(no title)
luka-birsa | 4 years ago
Stop asking yourself this stupid question. Only bad developer careers die at 35. If you're good and keep developing your skills, you enter the gray-beard mode right around 35-40. We have our share of 40+ engineers and we've just hired a 50+. We also hire 20 somethings, and they are great, but totally different.
I laugh at the idea of a 24 year old senior engineer. Unless you've been hacking from 10, there is no way you've seen enough shit to prevent shit from happening. The really senior engineers really know their shit and are less prone to making wrong choices.

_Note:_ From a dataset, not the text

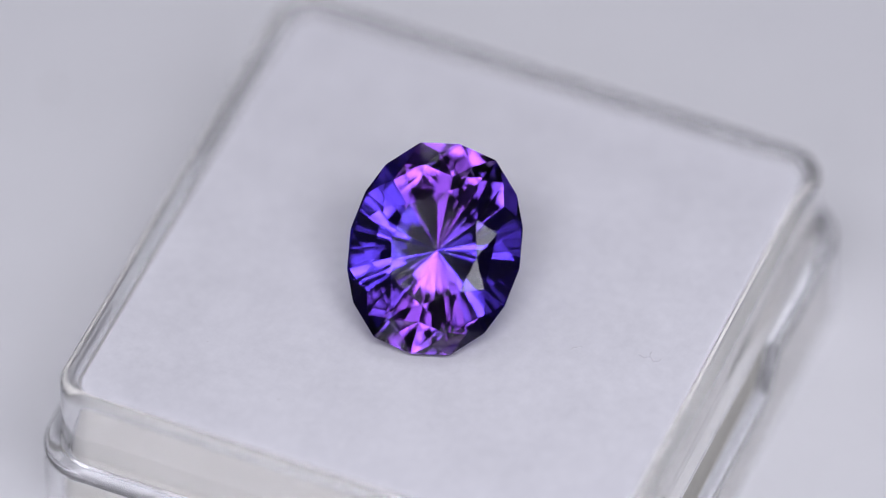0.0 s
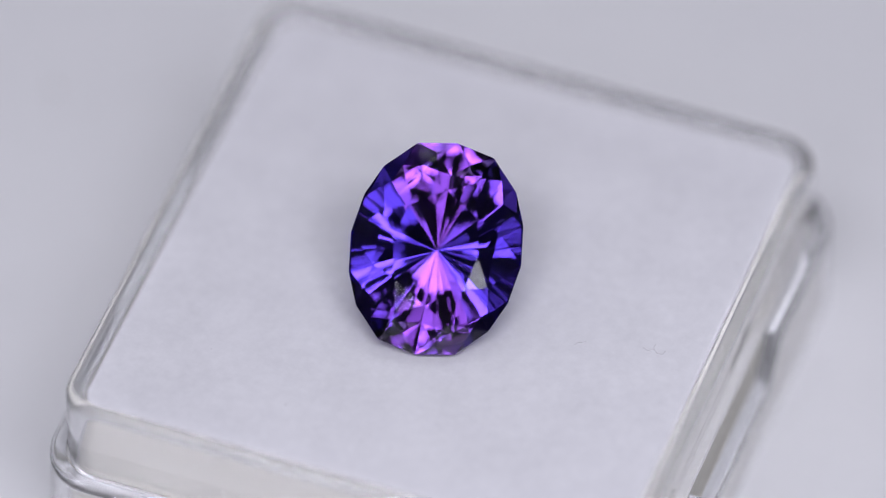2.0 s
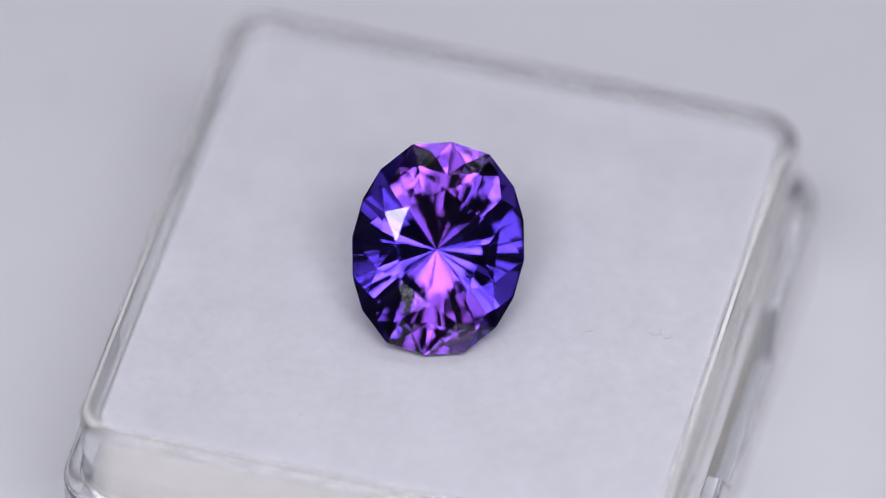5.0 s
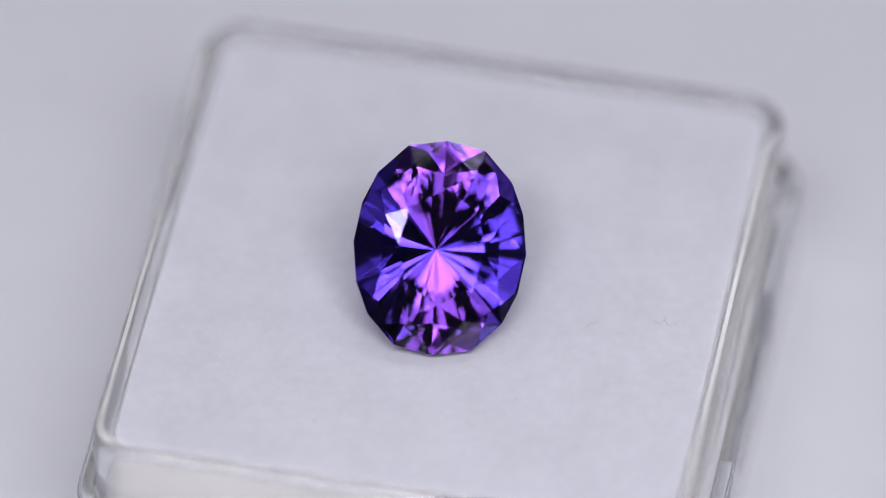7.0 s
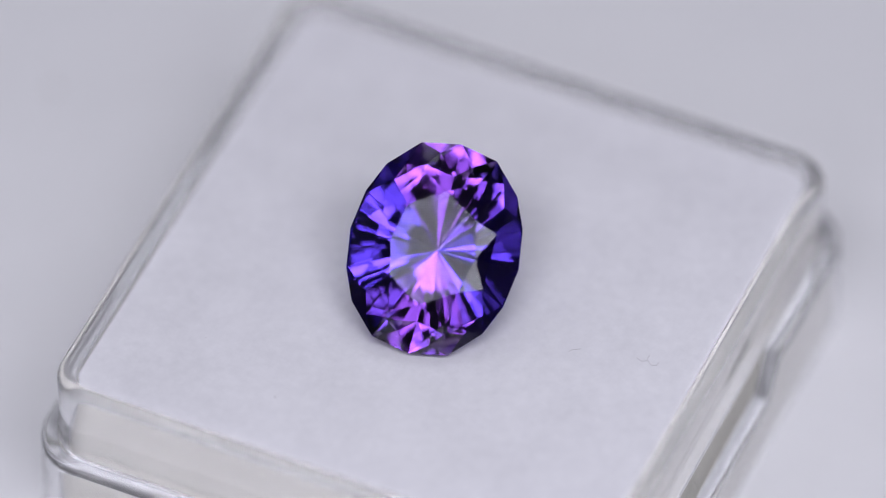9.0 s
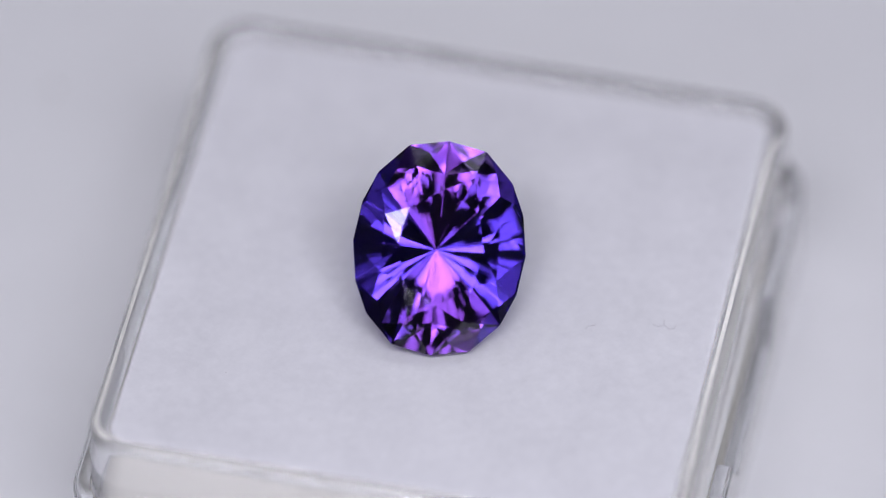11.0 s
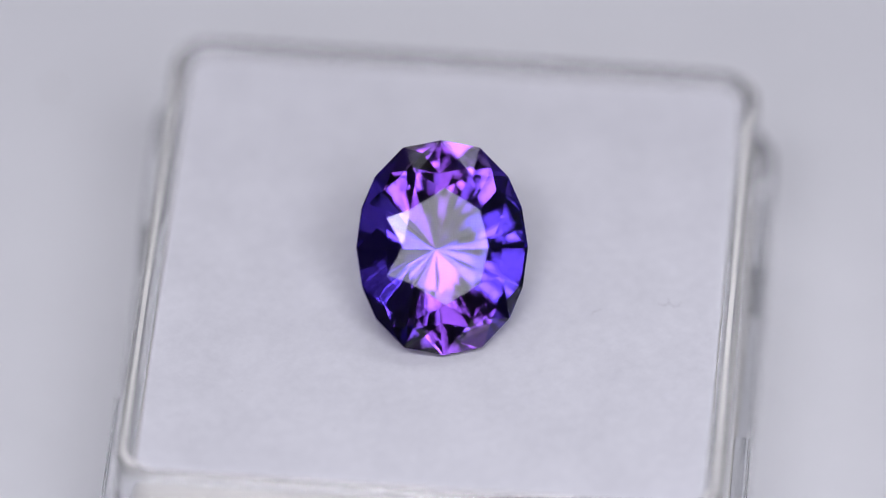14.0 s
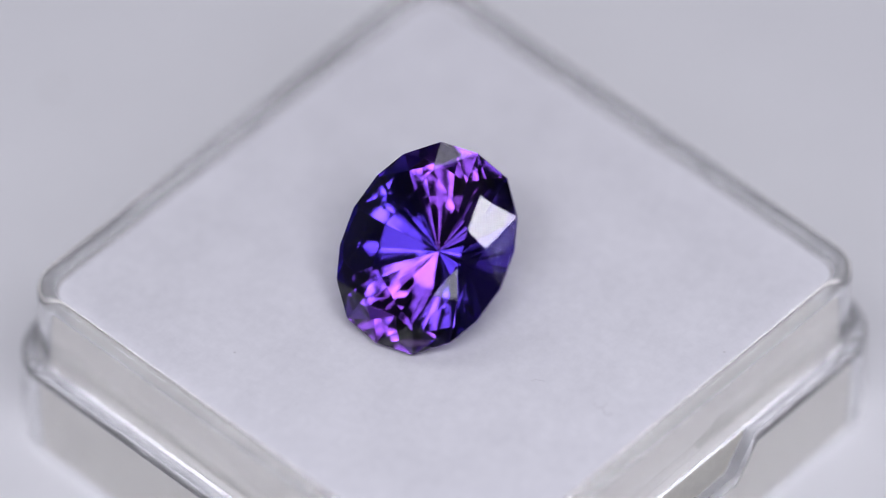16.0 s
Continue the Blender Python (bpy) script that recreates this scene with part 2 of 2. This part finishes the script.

The only challenge you have with 40+ is culture fit. You can mold young engineers according to your culture, while 40+ is take it as it is.
So we search for 20+ that are open minded and are willing to grow and we're looking for 40+ that have not stopped growing and will fit in our culture. I've seen people at 60+ that can replace full teams of people in terms of quality and quantity of output.
The "age" problem exists only in your head.
tabtab|4 years ago
A lot of it is caused by change for the sake of change. Fads are quickly jumped into without stopping to think, creating unnecessary change. If possible, let somebody else be the guinea pig. However, developers are afraid of "buzzword rot" on their resumes, creating a self-fulfilling prophecy of change-or-die: you have to throw out old stuff to keep up, and keeping up results in throwing out old stuff because people stop using it, making support dry up.
IT is really a fashion industry, and less a technology industry. Let's face it: fashion and sex are mostly for the young. I'm just the messenger.
Some more advice: stay away from the UI industry: it changes the fastest and is most subject to fads. Try to focus on the back-end if possible.